The Rev. Julia Puac-Romero, right, smiles during the Ordination and Commissioning Service at the Horizon Texas Annual Conference, Tuesday, June 2, 2026, in Wichita Falls, Texas. (Photo courtesy of the Horizon Texas Conference of the UMC)

It was difficult for the Rev. Julia Puac-Romero, a campus minister at the Wesley Foundation, to tell her Catholic family about her role in the United Methodist ministry. “Women don’t lead in the Catholic Church at this level,” she said. 

“At first they were not comfortable with it,” she said, but after she sent videos of the bishop commissioning her in Spanish, they responded with praise and affirmation. 

“So it’s been beautiful, in that sense, but as a Latina in this ministry world, sometimes it is still very hard to make that space happen,” she said.

Valencia, the pastor at Elmwood-El Buen Samaritano, grew up Pentecostal, which she said is a denomination that does not always encourage female leadership.


“I thankfully grew up in a church that did support women in the pulpit, but I know that’s not the case for everyone,” she said. 
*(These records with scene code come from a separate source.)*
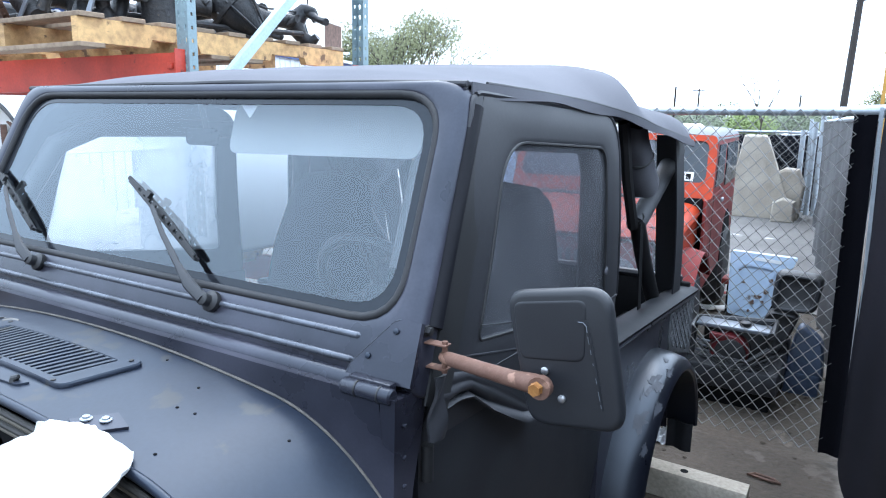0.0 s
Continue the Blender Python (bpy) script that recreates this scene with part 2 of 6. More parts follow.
M_RUSTY = material("rusted_iron", (0.15, 0.085, 0.06), 0.8, 0.1, (0.085, 0.05, 0.04), 0.8, 12, 90, 0.5, 0.004, grain_amt=0.16)
M_STRAP = material("grey_steel_strap", (0.19, 0.21, 0.24), 0.45, 0.5, None, 0.5, 12, 90, 0.1)
M_WHITE = material("weathered_white_paint", (0.82, 0.83, 0.83), 0.42, 0, (0.72, 0.71, 0.69), 0.55, 4, 60, 0.06, 0.001, spots=(0.42, 0.36, 0.30), spot_scale=3, spot_cut=0.64, coat=0.1, grain_amt=0.03)
M_WHITE_D = material("dirty_white_panel", (0.64, 0.62, 0.59), 0.5, 0, (0.40, 0.34, 0.28), 0.85, 4, 60, 0.1, 0.002, spots=(0.13, 0.085, 0.058), spot_scale=5, spot_cut=0.60, grain_amt=0.03)
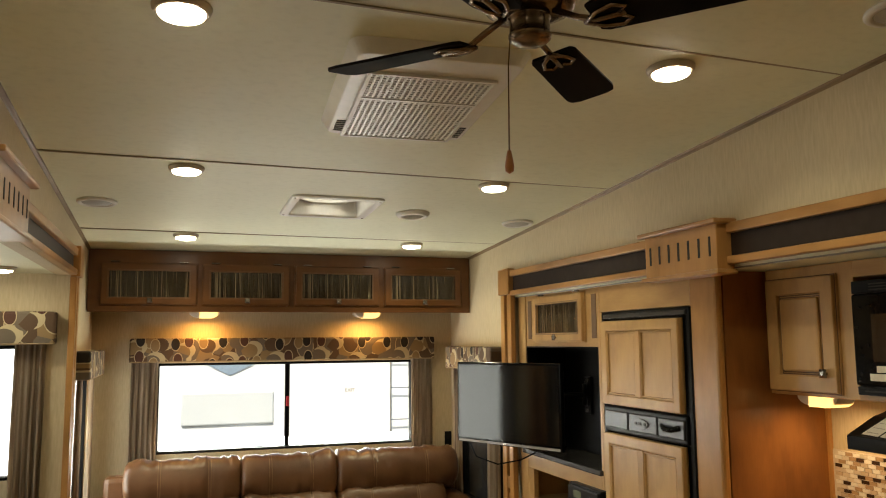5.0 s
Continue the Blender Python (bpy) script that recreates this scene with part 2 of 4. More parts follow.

“When I came into the United Methodist Church, being a woman and being Hispanic/Latino, I didn’t know what challenges I would face, and ultimately, I discovered that people were very supportive — both men and women — of my call to ministry,” she said.

Women make up over 30% of United Methodist clergy. Muñoz of El Plan said that women who achieve leadership positions often remark that they once didn’t know it was possible. 

In the United Methodist Church, women have not only been present but instrumental figures, comprising the majority of remaining leadership in the years following schism and disaffiliation, Muñoz said. A large proportion of disaffiliated UMC churches were led by male pastors.

“It goes in part with history, right?” she said. “These women have always carried communities, and have always carried the church… The daughters of Eve have been shaped to cause change.”



Though the UMC tradition has provided pathways for women that the Catholic church has not, Muñoz said that there is a different “clarity of the Pope, particularly around issues of justice, around immigrants … that has resonated with a lot of Latinos and Latino young people.” 


The United Methodist Church, on the other hand, has historically released “nebulous statements about what’s happening in the world,” Muñoz added. 

Today’s Latina United Methodist leaders are not shying away from the variety of issues impacting their congregations, especially immigration. 

Puac-Romero, the campus minister, leans into “mujerista theology,” a form of liberation theology that is “based on the reflections of immigrant Latinas,” she said. For her, talking about the “grace of Christ” means you have to also talk about justice and immigration rights.

When her students asked for help with an on-campus information table about immigration, Puac-Romero turned to faith. 

“It is possible to both have the same kind of justice that Jesus had when he’s flipping tables,” she said, referring to a story in the New Testament often cited as a righteous form of protest, “and also be able to do it in a loving and compassionate way.”

The Rev. Rosedanny Ortiz speaks to an elementary school class about her job in ministry. (Photo courtesy of Ortiz)


Ortiz, the lead pastor at Agape Memorial, tries “to preach hope in the midst of all the turmoil that we live in right now, especially toward the Hispanic community,” she said.

“We are suffering, we are dying,” she said. “We came to the United States because we wanted something better, and then they’re taking us back to that place where we flew in the first place.” 

Still, Ortiz says the gospel is one of hope. “The bad things are still, unfortunately, happening, and sometimes are out of our control, but still, God listens to us,” she said.

The emerging Latina leaders also recognize that Christian theology and Scripture have also grounded defenses to the obstacles they continue to face. Several Protestant pastors and clergy have been at the forefront of support for ICE raids. Yet for figures like Valencia, ministry leaders are called to “help people (let) their guard down, reauthor myths, reauthor prejudices.”

“We are all part of the body of Christ,” Valencia said. “The foundation is love, love of God and love of neighbor … everything else comes down to that,” she said.